- Traditional Chinese: 以你為名的夏天
- Simplified Chinese: 以你为名的夏天
- Hanyu Pinyin: Yǐ nǐ wéi míng de xiàtiān
- Genre: Coming-of-age School drama
- Based on: Yi ni wei ming de xiatian (以你為名的夏天) by Ren Pingzhou (任憑舟)
- Directed by: Zhang Boyu
- Starring: Zhai Xiaowen; Wu Shile; Ma Yinyin; Peng Chuyue;
- Country of origin: China
- Original language: Mandarin Chinese
- No. of episodes: 24

Production
- Production companies: Youku Wajijiwa Entertainment (Tianjin) Co., Ltd.

Original release
- Network: Youku

= Summer in Your Name =

Summer in Your Name (以你为名的夏天 (以你為名的夏天, Yǐ nǐ wéi míng de xiàtiān)) is a 2025 Chinese coming-of-age television drama starring Zhai Xiaowen, Wu Shile, Ma Yinyin and Peng Chuyue. It follows two high school students whose initial misunderstandings gradually give way to a deep and irreplaceable bond. The drama is adapted from a novel of the same name by Chinese writer Ren Pingzhou.

== Synopsis ==

In her final year of high school, Sheng Xia transfers to Nanli High School, where she meets Zhang Shu. Initial misunderstandings lead her to form a poor impression of him, but through daily interactions she gradually finds herself drawn to him. Two seemingly opposite young people slowly become irreplaceable to each other. After supporting one another through their final year of high school, they ultimately pursue their respective dreams side by side.

== Cast ==
=== Main characters ===

| Character | Actor | Voice | Description |
|---|---|---|---|
| Zhang Shu | Zhai Xiaowen | Zhai Xiaowen | Male lead.
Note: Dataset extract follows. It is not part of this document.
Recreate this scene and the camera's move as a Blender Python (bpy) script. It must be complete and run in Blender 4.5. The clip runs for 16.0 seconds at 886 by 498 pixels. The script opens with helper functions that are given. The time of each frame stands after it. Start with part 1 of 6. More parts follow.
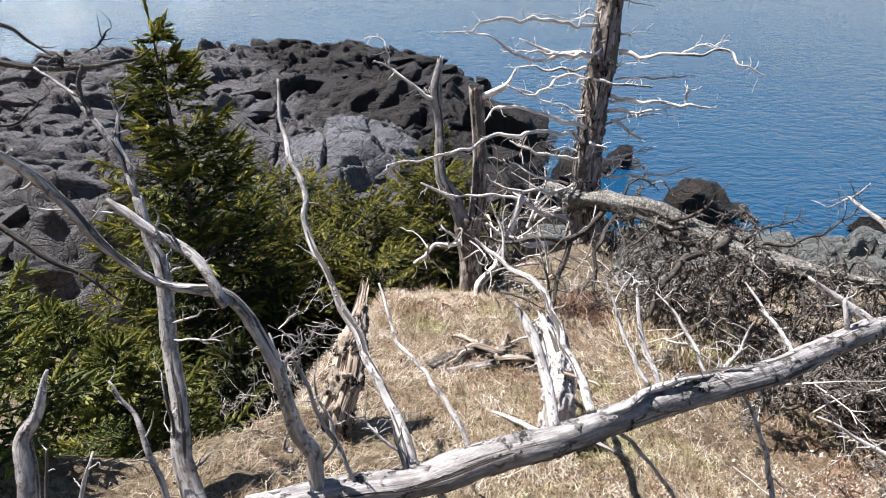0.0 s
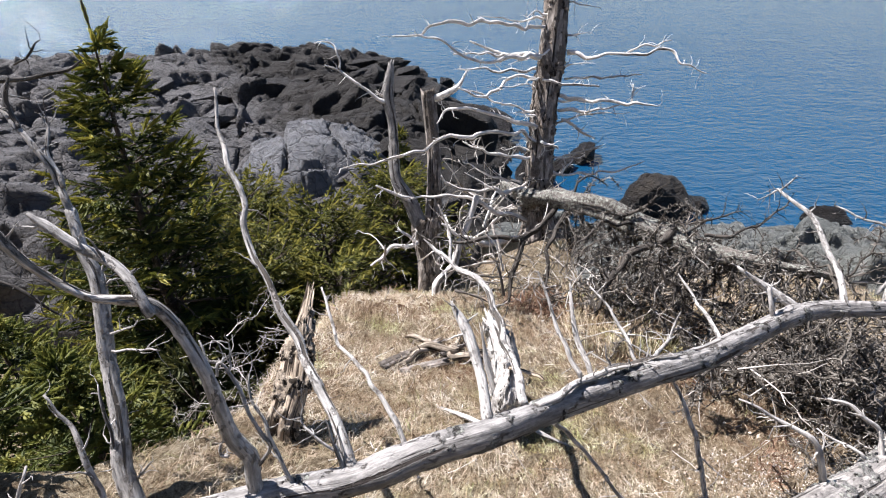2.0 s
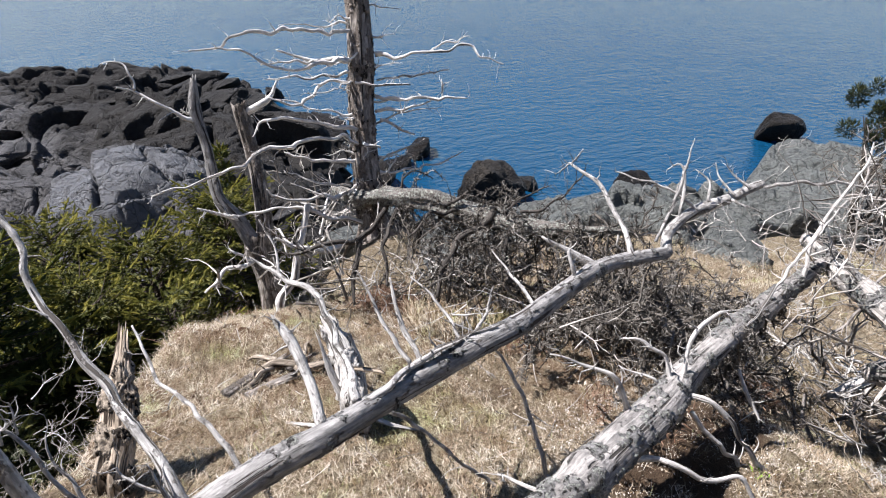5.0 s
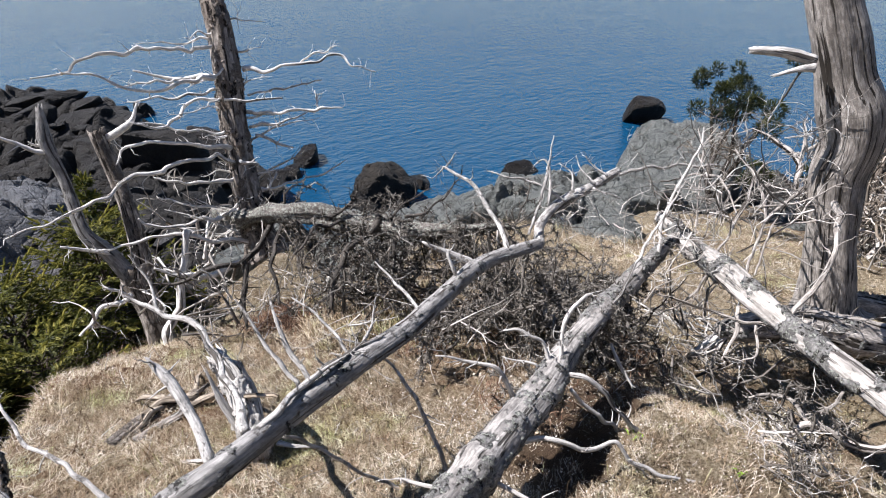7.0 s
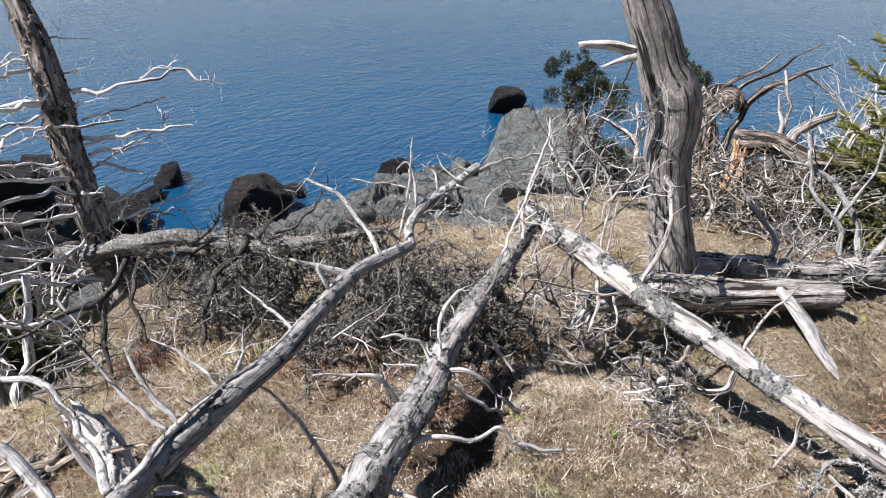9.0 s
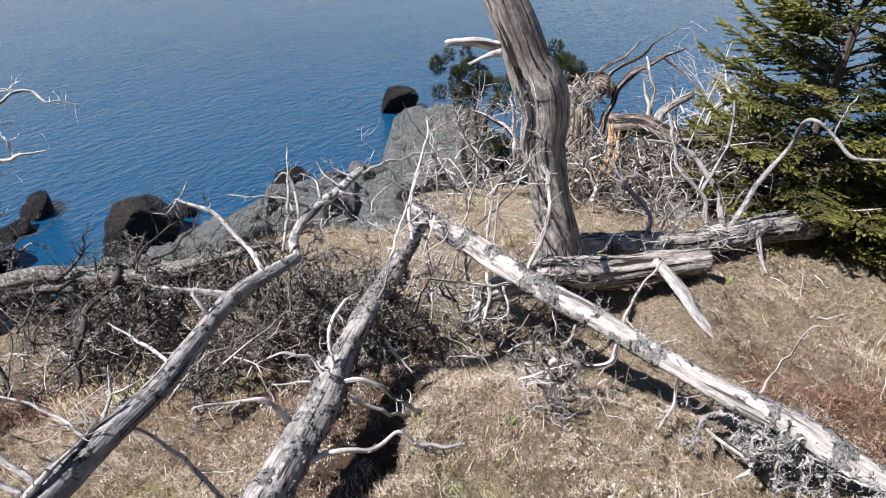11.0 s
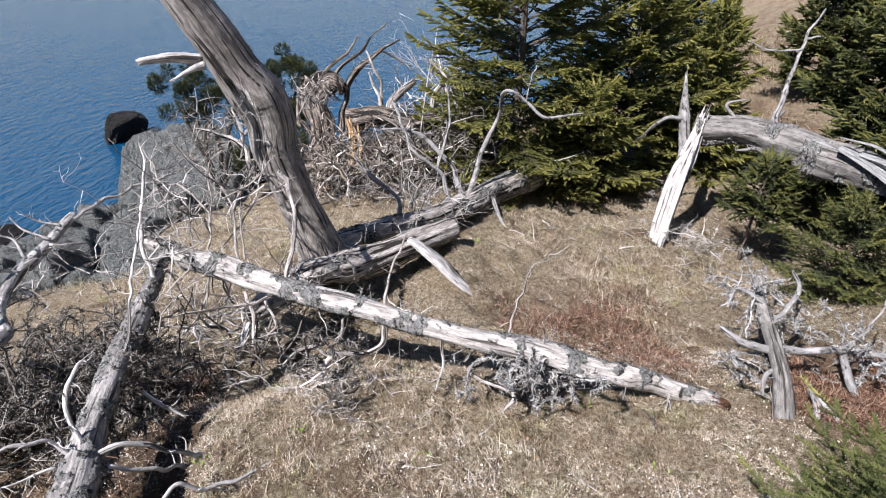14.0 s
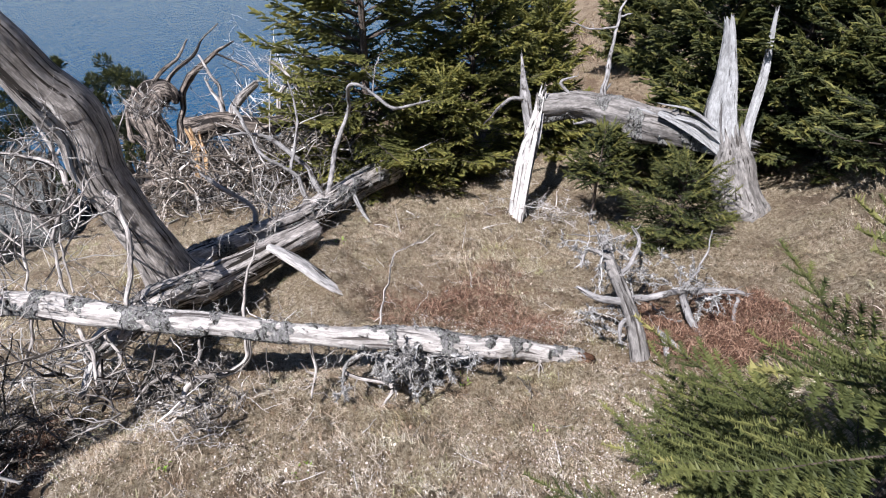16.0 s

Outgoing and flamboyant, Zhang Shu has pushed himself relentlessly to become a top student, determined not to be a burden to his older sister. Initially seen by Sheng Xia as arrogant and unconventional, he has in fact long been moved by her quiet strength. |
| Sheng Xia | Wu Shile | Wu Shile | Female lead. A transfer student in her final year of high school, Sheng Xia has always followed the rules — average in grades, introverted in personality, and seemingly fragile, yet possessed of a gentle and resolute inner strength. She gradually finds herself drawn to Zhang Shu's passion and freedom. |
| Zhang Sujin | Ma Yinyin | Ma Yinyin |  |
| Lu Zheng | Peng Chuyue | Peng Chuyue |  |

=== Supporting characters ===

| Actor | Character | Description |
|---|---|---|
| Wang Jiaxuan | Lu Youze |  |
| Lin Xinyi | Xin Xiaohe |  |
| Chen Jiaxin | Chen Mengyao |  |
| Zhang Haolei | Tao Zhizhi |  |
| Geng Yizhan | Hou Junqi |  |
| Kou Weilong | Yang Linyu |  |
| Deng Ying | Wang Lianhua |  |
| Tan Kai | Sheng Mingfeng |  |

==Production==
Summer in Your Name was directed by Zhang Boyu and produced by Youku and Wajijiwa Entertainment. It was adapted from a web novel of the same name by Chinese writer Ren Pingzhou. Filming was completed on December 9, 2024, when the cast was officially announced. Summer in Your Name has 24 episodes.

== Promotion and broadcast ==

On December 9, 2024, the series officially announced its cast and released posters and wrap-up photos. In 2025, the drama received its distribution licence, with licence number (Zhe) Web Drama Approval (2025) No. 019.